**Data extract**
— BEGIN —

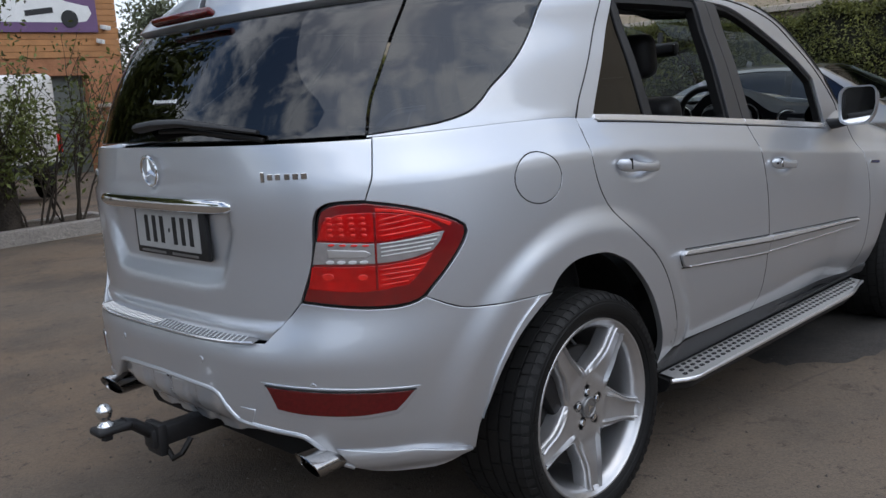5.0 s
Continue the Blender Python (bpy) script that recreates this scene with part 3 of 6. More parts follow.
def slab(name, pts, z0, z1, thick, mat, label, category, kind="structure", bevel=.01):
    """Straight wall pieces along points, thickened to their right-hand side."""
    bm = bmesh.new()
    for (x0, y0), (x1, y1) in zip(pts, pts[1:]):
        d = Vector((x1 - x0, y1 - y0, 0))
        nrm = Vector((d.y, -d.x, 0)).normalized()
        c = Vector(((x0 + x1) / 2, (y0 + y1) / 2, (z0 + z1) / 2)) + nrm * thick / 2
        box(bm, Matrix.Translation(c) @ Matrix.Rotation(math.atan2(d.y, d.x), 4, "Z"), (d.length, abs(thick), z1 - z0), bevel, 1)
    return tagged(mesh_part(name, bm, mat, smooth=False), label, category, kind=kind)


# walls behind the hedge; the yard lies on their left-hand side
slab("wall_retaining", [(11.62, 12.0), (11.62, -26.0)], -.6, 2.30, -.28, M_BROWNWALL, "old brown wall with dry vines at the hedge", "wall")
slab("wall_coping", [(11.55, 12.0), (11.55, -26.0)], 2.302, 2.40, -.40, M_COPING, "pale weathered coping of the wall", "coping")
slab("wall_beige", [(12.15, -26.0), (12.15, 10.2)], -.6, 8.0, .3, M_RENDER, "tall beige rendered building wall", "wall")
slab("wall_beige_end", [(12.153, 10.15), (9.33, 17.1)], -.6, 8.0, .3, M_RENDER, "tall beige rendered wall with small vents", "wall")
bm = bmesh.new()
k0, k1 = Vector((9.325, 17.11, 0)), Vector((11.1, 25.4, 0))
nrm = Vector((k1.y - k0.y, -(k1.x - k0.x), 0)).normalized()
vs = [k0 + Vector((0, 0, -.5)), k1 + Vector((0, 0, -.5)), k1 + Vector((0, 0, 2.45)), k0 + Vector((0, 0, 3.45))]
a = [bm.verts.new(q) for q in vs]
b = [bm.verts.new(q + nrm * .25) for q in vs]
bm.faces.new(a)
bm.faces.new(b[::-1])
for i in range(4):
    bm.faces.new((a[i], b[i], b[(i + 1) % 4], a[(i + 1) % 4]))
tagged(mesh_part("wall_gable", bm, M_GREYWALL, smooth=False), "grey rendered end wall with a sloping top", "wall", kind="structure")
bm = bmesh.new()
tube(bm, [k0 + Vector((-.06, .02, 3.50)), k1 + Vector((-.06, .0, 2.50))], .05, 6)
tagged(mesh_part("gutter", bm, M_IRON), "grey metal gutter along the sloping roof edge", "gutter", kind="structure")
bm = bmesh.new()
tube(bm, [(9.28, 17.0, 4.5), (9.28, 17.0, 2.95), (9.2, 16.95, 2.8), (9.2, 16.9, 1.2)], .045, 8)
tagged(mesh_part("drain_pipe", bm, M_COPING), "painted drain pipe at the building corner", "pipe", kind="structure")
wd = Vector((12.153 - 9.33, 10.15 - 17.1, 0)).normalized()
wn3 = Vector((wd.y, -wd.x, 0))
for s, z in ((.56, 2.06), (1.41, 2.09), (2.57, 2.17), (4.5, 2.2)):
    c = Vector((9.33, 17.1, z)) + wd * s + wn3 * .02
    bm = bmesh.new()
    ro = Matrix.Rotation(math.atan2(wd.y, wd.x), 4, "Z")
    box(bm, Matrix.Translation(c) @ ro, (.16, .05, .20), .008)
    vent = tagged(mesh_part("wall_vent", bm, M_COPING, smooth=False), "small square vent in the beige wall", "vent", "wall vents")
    bm = bmesh.new()
    for i in range(3):
        box(bm, Matrix.Translation(c + wn3 * .026 + Vector((0, 0, -.055 + i * .055))) @ ro, (.12, .006, .03))
    mesh_part("slot", bm, M_DARKROOM, vent, smooth=False)
for y in (5.35, 5.6):
    bm = bmesh.new()
    tube(bm, [(12.08, y, 2.2), (12.08, y, 8.0)], .05 if y < 5.5 else .022, 8)
    tagged(mesh_part("drain_pipe", bm, M_IRON), "grey vertical pipe on the beige wall", "pipe", kind="structure")

# kerb and strip of earth at the foot of the hedge
kv = []
ys = np.linspace(-2, 13.6, 40)
fx = 11.02 - .72 * sstep(10.4, 12.8, ys)
prof = ((0, -.05), (0, .09), (.015, .105), (.12, .105), (.125, .06), (.7, .10))
for y, x in zip(ys, fx):
    for dx, dz in prof:
        kv.append((x + dx, y, float(fall(x, y)) + dz))
k = len(prof)
kf = [(j * k + i, j * k + i + 1, (j + 1) * k + i + 1, (j + 1) * k + i) for j in range(len(ys) - 1) for i in range(k - 1)]
tagged(part("kerb", kv, kf, M_CONCRETE, smooth=False), "low grey concrete kerb at the foot of the hedge", "kerb", kind="structure")

# small metal picket fence by the hedge's end
fence = tagged(new("picket_fence"), "small dark metal picket fence beside the ivy", "fence")
for z in (.35, 1.0):
    bm = bmesh.new()
    box(bm, Matrix.Translation((11.06, 1.01, z)), (.03, .84, .035), .004, 1)
    mesh_part("fence_rail", bm, M_IRON, fence, smooth=False)
bm = bmesh.new()
box(bm, Matrix.Translation((11.04, 0, .57)), (.022, .035, 1.06), .006, 1)
bm.faces.ensure_lookup_table()
first = mesh_part("fence_picket", bm, M_IRON, fence, smooth=False)
first.location = (0, .63, 0)
for i in range(1, 8):
    q = new("fence_picket", first.data)
    q.parent = fence
    q.location = (0, .63 + i * .108, .012 * ((i * 7) % 3))
tuft = tagged(new("yellow_shrub"), "small yellow-green tuft of leaves at the fence", "shrub")
m = 90
p = np.array([10.85, .72, 1.42]) + rs.normal(0, 1, (m, 3)) * (.04, .06, .06)
leaves("leaves", p, np.tile([-1, 0, .4], (m, 1)), .03, M_TUFT, tuft, 31)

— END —

**What this task involves**
Print out the material word for word, omitting the pictures.

**Problem solution**
5.0 s
Continue the Blender Python (bpy) script that recreates this scene with part 3 of 6. More parts follow.
def slab(name, pts, z0, z1, thick, mat, label, category, kind="structure", bevel=.01):
    """Straight wall pieces along points, thickened to their right-hand side."""
    bm = bmesh.new()
    for (x0, y0), (x1, y1) in zip(pts, pts[1:]):
        d = Vector((x1 - x0, y1 - y0, 0))
        nrm = Vector((d.y, -d.x, 0)).normalized()
        c = Vector(((x0 + x1) / 2, (y0 + y1) / 2, (z0 + z1) / 2)) + nrm * thick / 2
        box(bm, Matrix.Translation(c) @ Matrix.Rotation(math.atan2(d.y, d.x), 4, "Z"), (d.length, abs(thick), z1 - z0), bevel, 1)
    return tagged(mesh_part(name, bm, mat, smooth=False), label, category, kind=kind)


# walls behind the hedge; the yard lies on their left-hand side
slab("wall_retaining", [(11.62, 12.0), (11.62, -26.0)], -.6, 2.30, -.28, M_BROWNWALL, "old brown wall with dry vines at the hedge", "wall")
slab("wall_coping", [(11.55, 12.0), (11.55, -26.0)], 2.302, 2.40, -.40, M_COPING, "pale weathered coping of the wall", "coping")
slab("wall_beige", [(12.15, -26.0), (12.15, 10.2)], -.6, 8.0, .3, M_RENDER, "tall beige rendered building wall", "wall")
slab("wall_beige_end", [(12.153, 10.15), (9.33, 17.1)], -.6, 8.0, .3, M_RENDER, "tall beige rendered wall with small vents", "wall")
bm = bmesh.new()
k0, k1 = Vector((9.325, 17.11, 0)), Vector((11.1, 25.4, 0))
nrm = Vector((k1.y - k0.y, -(k1.x - k0.x), 0)).normalized()
vs = [k0 + Vector((0, 0, -.5)), k1 + Vector((0, 0, -.5)), k1 + Vector((0, 0, 2.45)), k0 + Vector((0, 0, 3.45))]
a = [bm.verts.new(q) for q in vs]
b = [bm.verts.new(q + nrm * .25) for q in vs]
bm.faces.new(a)
bm.faces.new(b[::-1])
for i in range(4):
    bm.faces.new((a[i], b[i], b[(i + 1) % 4], a[(i + 1) % 4]))
tagged(mesh_part("wall_gable", bm, M_GREYWALL, smooth=False), "grey rendered end wall with a sloping top", "wall", kind="structure")
bm = bmesh.new()
tube(bm, [k0 + Vector((-.06, .02, 3.50)), k1 + Vector((-.06, .0, 2.50))], .05, 6)
tagged(mesh_part("gutter", bm, M_IRON), "grey metal gutter along the sloping roof edge", "gutter", kind="structure")
bm = bmesh.new()
tube(bm, [(9.28, 17.0, 4.5), (9.28, 17.0, 2.95), (9.2, 16.95, 2.8), (9.2, 16.9, 1.2)], .045, 8)
tagged(mesh_part("drain_pipe", bm, M_COPING), "painted drain pipe at the building corner", "pipe", kind="structure")
wd = Vector((12.153 - 9.33, 10.15 - 17.1, 0)).normalized()
wn3 = Vector((wd.y, -wd.x, 0))
for s, z in ((.56, 2.06), (1.41, 2.09), (2.57, 2.17), (4.5, 2.2)):
    c = Vector((9.33, 17.1, z)) + wd * s + wn3 * .02
    bm = bmesh.new()
    ro = Matrix.Rotation(math.atan2(wd.y, wd.x), 4, "Z")
    box(bm, Matrix.Translation(c) @ ro, (.16, .05, .20), .008)
    vent = tagged(mesh_part("wall_vent", bm, M_COPING, smooth=False), "small square vent in the beige wall", "vent", "wall vents")
    bm = bmesh.new()
    for i in range(3):
        box(bm, Matrix.Translation(c + wn3 * .026 + Vector((0, 0, -.055 + i * .055))) @ ro, (.12, .006, .03))
    mesh_part("slot", bm, M_DARKROOM, vent, smooth=False)
for y in (5.35, 5.6):
    bm = bmesh.new()
    tube(bm, [(12.08, y, 2.2), (12.08, y, 8.0)], .05 if y < 5.5 else .022, 8)
    tagged(mesh_part("drain_pipe", bm, M_IRON), "grey vertical pipe on the beige wall", "pipe", kind="structure")

# kerb and strip of earth at the foot of the hedge
kv = []
ys = np.linspace(-2, 13.6, 40)
fx = 11.02 - .72 * sstep(10.4, 12.8, ys)
prof = ((0, -.05), (0, .09), (.015, .105), (.12, .105), (.125, .06), (.7, .10))
for y, x in zip(ys, fx):
    for dx, dz in prof:
        kv.append((x + dx, y, float(fall(x, y)) + dz))
k = len(prof)
kf = [(j * k + i, j * k + i + 1, (j + 1) * k + i + 1, (j + 1) * k + i) for j in range(len(ys) - 1) for i in range(k - 1)]
tagged(part("kerb", kv, kf, M_CONCRETE, smooth=False), "low grey concrete kerb at the foot of the hedge", "kerb", kind="structure")

# small metal picket fence by the hedge's end
fence = tagged(new("picket_fence"), "small dark metal picket fence beside the ivy", "fence")
for z in (.35, 1.0):
    bm = bmesh.new()
    box(bm, Matrix.Translation((11.06, 1.01, z)), (.03, .84, .035), .004, 1)
    mesh_part("fence_rail", bm, M_IRON, fence, smooth=False)
bm = bmesh.new()
box(bm, Matrix.Translation((11.04, 0, .57)), (.022, .035, 1.06), .006, 1)
bm.faces.ensure_lookup_table()
first = mesh_part("fence_picket", bm, M_IRON, fence, smooth=False)
first.location = (0, .63, 0)
for i in range(1, 8):
    q = new("fence_picket", first.data)
    q.parent = fence
    q.location = (0, .63 + i * .108, .012 * ((i * 7) % 3))
tuft = tagged(new("yellow_shrub"), "small yellow-green tuft of leaves at the fence", "shrub")
m = 90
p = np.array([10.85, .72, 1.42]) + rs.normal(0, 1, (m, 3)) * (.04, .06, .06)
leaves("leaves", p, np.tile([-1, 0, .4], (m, 1)), .03, M_TUFT, tuft, 31)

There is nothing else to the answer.